When they left Savitha cleared the dishes.
‘At least they liked the food,’ she said finally.
Twenty-one days at sea had left her longing to cook with ingredients from home. But she felt exhausted and confused
with the effort. She felt utterly tired in a way she never had before. And worse, she felt an alien among the de Silva brothers. Struggling with these emotions she told Thornton crossly, ‘In future, don’t start talking about Meeka to them.’ Adding, ‘What do they know about children?’
Thornton grunted. Although he agreed with her he would not admit it. The discussion over Anna-Meeka’s future worried him more than he was prepared to say.
‘We are here because the predictions of war have become an actuality,’ he reminded Savitha. ‘Anna-Meeka will have every opportunity in this country. She
will
become a doctor, I tell you.’
Savitha folded her lips. Worry buzzed around her head, moving pointlessly, like flies. Had they taken so momentous a step too lightly? Should they have waited a little longer? Surely only time could tell how clever Anna-Meeka
really
was. Time was what they all needed.
‘It’s too early to say what she’ll become. We’re from another culture; we have to settle first,’ she told Thornton. She did not ask how long this might take. She did not want to think of that. ‘I want her to be happy,’ she said slowly. ‘That’s what’s important. I can’t bear it, if all we’ve done is bring her to an unhappy place.’ She struggled to express her own hopes for Anna-Meeka in the face of Thornton’s confusion. ‘I want her to sing again,’ she said abruptly, feeling her eyes prick with unexpected tears. ‘She used to sing all the time. I don’t know if you’ve noticed but she stopped as soon as we were on the boat.’
‘Sing?’ asked Thornton, looking at her amazed. ‘Why of course she won’t stop singing! What are you talking about? And if she studies hard and becomes a doctor, of course she’ll be happy.’ He frowned, feeling both annoyed and uneasy. Savitha had a knack of unnerving him.
‘Perhaps she’ll want to do music,’ Savitha said tentatively.
She knew nothing about music. All she knew was that the nuns in Ceylon had said her daughter was musical. They had told Grace that Meeka had a very good ear and could play any tune she heard.
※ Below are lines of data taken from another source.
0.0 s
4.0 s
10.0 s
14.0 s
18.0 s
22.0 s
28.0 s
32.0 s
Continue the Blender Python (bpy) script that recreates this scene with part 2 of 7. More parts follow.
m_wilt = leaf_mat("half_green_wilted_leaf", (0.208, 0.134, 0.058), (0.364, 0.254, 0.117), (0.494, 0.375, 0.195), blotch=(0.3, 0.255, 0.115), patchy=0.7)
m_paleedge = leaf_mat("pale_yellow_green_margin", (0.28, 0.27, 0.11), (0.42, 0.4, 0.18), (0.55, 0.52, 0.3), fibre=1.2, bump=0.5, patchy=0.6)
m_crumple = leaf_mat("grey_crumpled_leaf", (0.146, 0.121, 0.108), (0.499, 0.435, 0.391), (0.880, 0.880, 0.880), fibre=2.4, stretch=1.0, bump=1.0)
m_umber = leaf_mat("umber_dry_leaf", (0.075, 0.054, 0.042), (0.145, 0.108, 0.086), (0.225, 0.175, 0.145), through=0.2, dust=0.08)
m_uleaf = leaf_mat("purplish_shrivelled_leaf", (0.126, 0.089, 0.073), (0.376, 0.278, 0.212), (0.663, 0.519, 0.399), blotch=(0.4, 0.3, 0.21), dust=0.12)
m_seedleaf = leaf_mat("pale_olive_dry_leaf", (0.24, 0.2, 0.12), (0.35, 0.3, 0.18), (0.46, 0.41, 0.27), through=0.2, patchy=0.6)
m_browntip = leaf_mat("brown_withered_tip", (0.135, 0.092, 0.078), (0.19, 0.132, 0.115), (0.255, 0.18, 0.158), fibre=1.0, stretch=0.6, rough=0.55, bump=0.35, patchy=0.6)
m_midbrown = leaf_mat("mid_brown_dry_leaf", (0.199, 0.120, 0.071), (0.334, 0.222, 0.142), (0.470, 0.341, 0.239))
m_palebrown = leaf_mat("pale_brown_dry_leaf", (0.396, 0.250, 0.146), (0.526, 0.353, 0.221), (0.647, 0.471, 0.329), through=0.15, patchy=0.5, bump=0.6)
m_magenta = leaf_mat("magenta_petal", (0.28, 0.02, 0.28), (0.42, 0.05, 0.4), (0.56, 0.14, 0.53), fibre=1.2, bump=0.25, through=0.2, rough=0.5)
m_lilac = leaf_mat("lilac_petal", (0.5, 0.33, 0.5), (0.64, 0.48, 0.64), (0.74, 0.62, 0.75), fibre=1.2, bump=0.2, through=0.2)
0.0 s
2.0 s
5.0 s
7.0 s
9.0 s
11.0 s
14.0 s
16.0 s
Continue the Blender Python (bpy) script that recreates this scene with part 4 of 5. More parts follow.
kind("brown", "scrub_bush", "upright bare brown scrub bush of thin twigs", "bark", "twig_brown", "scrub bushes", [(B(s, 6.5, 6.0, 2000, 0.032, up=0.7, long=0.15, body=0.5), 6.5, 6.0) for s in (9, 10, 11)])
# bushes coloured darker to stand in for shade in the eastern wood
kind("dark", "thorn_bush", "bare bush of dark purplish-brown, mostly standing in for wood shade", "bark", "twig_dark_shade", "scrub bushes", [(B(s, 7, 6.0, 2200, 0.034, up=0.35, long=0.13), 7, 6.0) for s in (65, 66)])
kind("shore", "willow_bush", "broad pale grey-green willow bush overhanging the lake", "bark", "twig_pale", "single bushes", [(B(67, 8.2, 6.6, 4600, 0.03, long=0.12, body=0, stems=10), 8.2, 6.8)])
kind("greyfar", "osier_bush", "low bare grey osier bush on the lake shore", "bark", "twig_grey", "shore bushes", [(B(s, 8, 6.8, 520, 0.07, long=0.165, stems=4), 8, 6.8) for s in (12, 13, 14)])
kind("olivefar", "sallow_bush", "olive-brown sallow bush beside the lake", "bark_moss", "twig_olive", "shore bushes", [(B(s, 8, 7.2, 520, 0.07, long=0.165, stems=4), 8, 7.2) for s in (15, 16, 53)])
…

Savitha had caught the tail end of Alicia’s performances, in the days when music had still filled the house in Station Road. Now she hesitated.
‘She may be as musical as Alicia, you know?’ she said.
But at this Thornton shook his head vehemently and stood up.
‘No, no,’ he said firmly. ‘Not music, men. Let’s not talk about that. Think of my poor sister’s life now, will you? She has nothing now the music’s gone. Not music, Savitha. For enjoyment, yes, but not in any other way. If Alicia had had another profession, if she had been a doctor, she would be working now, going out, meeting people. She would be able to –’
He broke off and clamped his mouth shut. Savitha fell silent. She had never understood why Thornton connected Sunil’s death with Alicia’s music.